Eastern Washington University has expanded its course offerings to include a minor in sexuality and queer studies – part of an effort, faculty members say, to incorporate more teachings about LGBT communities.

“This is the first part of a larger revision of the curriculum,” said Judy Rohrer, director of the EWU Women’s and Gender Studies Program.

The program already offered a major and a minor in women’s and gender studies, which include courses on feminist movements and theories. The new minor, offered starting this fall quarter, explores the history, activism and contributions of LGBT people.

The minor curriculum includes four courses or 20 credits. Those topics also will be incorporated into the major curriculum, and “sexuality” will be added to the name of the umbrella program, Rohrer said.

“It’s recognizing that there are lots of people who don’t fit a very traditional image of gender roles and expectations around sexuality,” said Mimi Marinucci, a professor who also teaches philosophy at EWU.

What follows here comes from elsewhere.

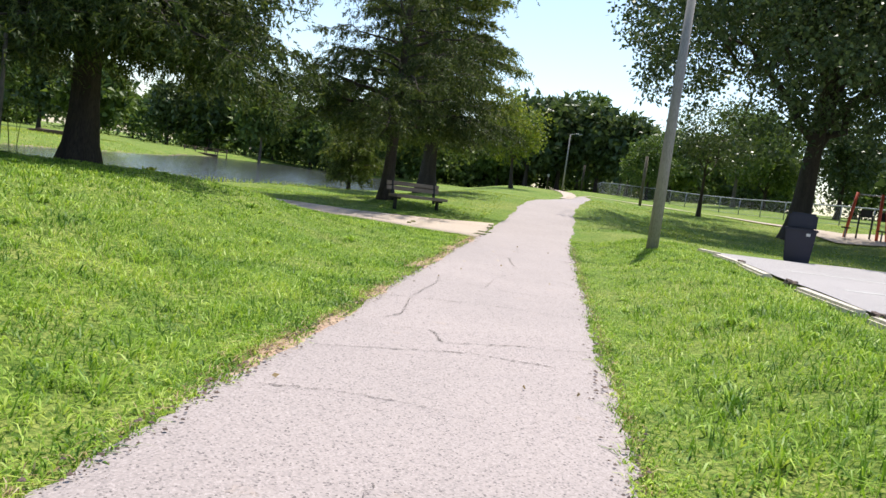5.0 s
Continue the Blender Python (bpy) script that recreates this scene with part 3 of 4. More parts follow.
P = np.column_stack([np.cos(a), np.sin(a), 0 * a]) * (0.52 + 0.22 * rng.random(n))[:, None] + np.column_stack([0 * z, 0 * z, z])
v, f = leaves(P, np.column_stack([np.cos(a), np.sin(a), -0.8 + rng.random(n)]), 0.28, 0.22)
link_mesh("ivy", np_mesh("ivy", v, f), M_OAK, ivy_tree, "dark green ivy on the trunk")
broadleaf((-64.5, 64.4), "small round lime-green tree across the pond", 4.8, 0.16, 2.7, 1.2, M_LIME, 130, 30, 0.26, group="trees across the pond")

# prototypes for woods and single trees farther off, then their copies
def edge_trees(per, leaf):
    """Four kinds of tree at the edge of the woods."""
    g = "trees of the far woods"
    return [broadleaf((-74, 30), "leafy tree at the edge of the woods", 10.5, 0.26, 4.4, 1.2, M_LEAF, 150, per, leaf, group=g, ball=1.3, plain=True),
            broadleaf((-80, 20), "dark leafy tree at the edge of the woods", 12.5, 0.32, 4.6, 1.8, M_OAK, 165, per, leaf, group=g, ball=1.4, plain=True),
            broadleaf((-70, 44), "low bushy tree at the edge of the woods", 7, 0.2, 4.0, 0.3, M_LEAF, 130, per, leaf * 0.9, group=g, ball=1.2, plain=True),
            broadleaf((-84, 52), "tall pale-barked tree at the edge of the woods", 13.5, 0.28, 4.0, 3.8, M_LEAF, 110, per, leaf, group=g, ball=1.3, gaps=0.4, bark=M_BARK_L, plain=True)]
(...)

Washington State University, Western Washington University, Portland State University and the University of Oregon offer similar minors in sexuality and queer studies.

In addition to promoting inclusivity and curbing discrimination, Rohrer said there are economic arguments for LGBT-focused education. She cited a 2018 Gallup survey that found 12% of Gen Z teenagers identified as something other than heterosexual.

“Employers are looking for students who know how to navigate a diverse, increasingly diverse world,” Rohrer said. “Especially in the service sector, and in education, and in health care, people want employees who have knowledge of marginalized communities.”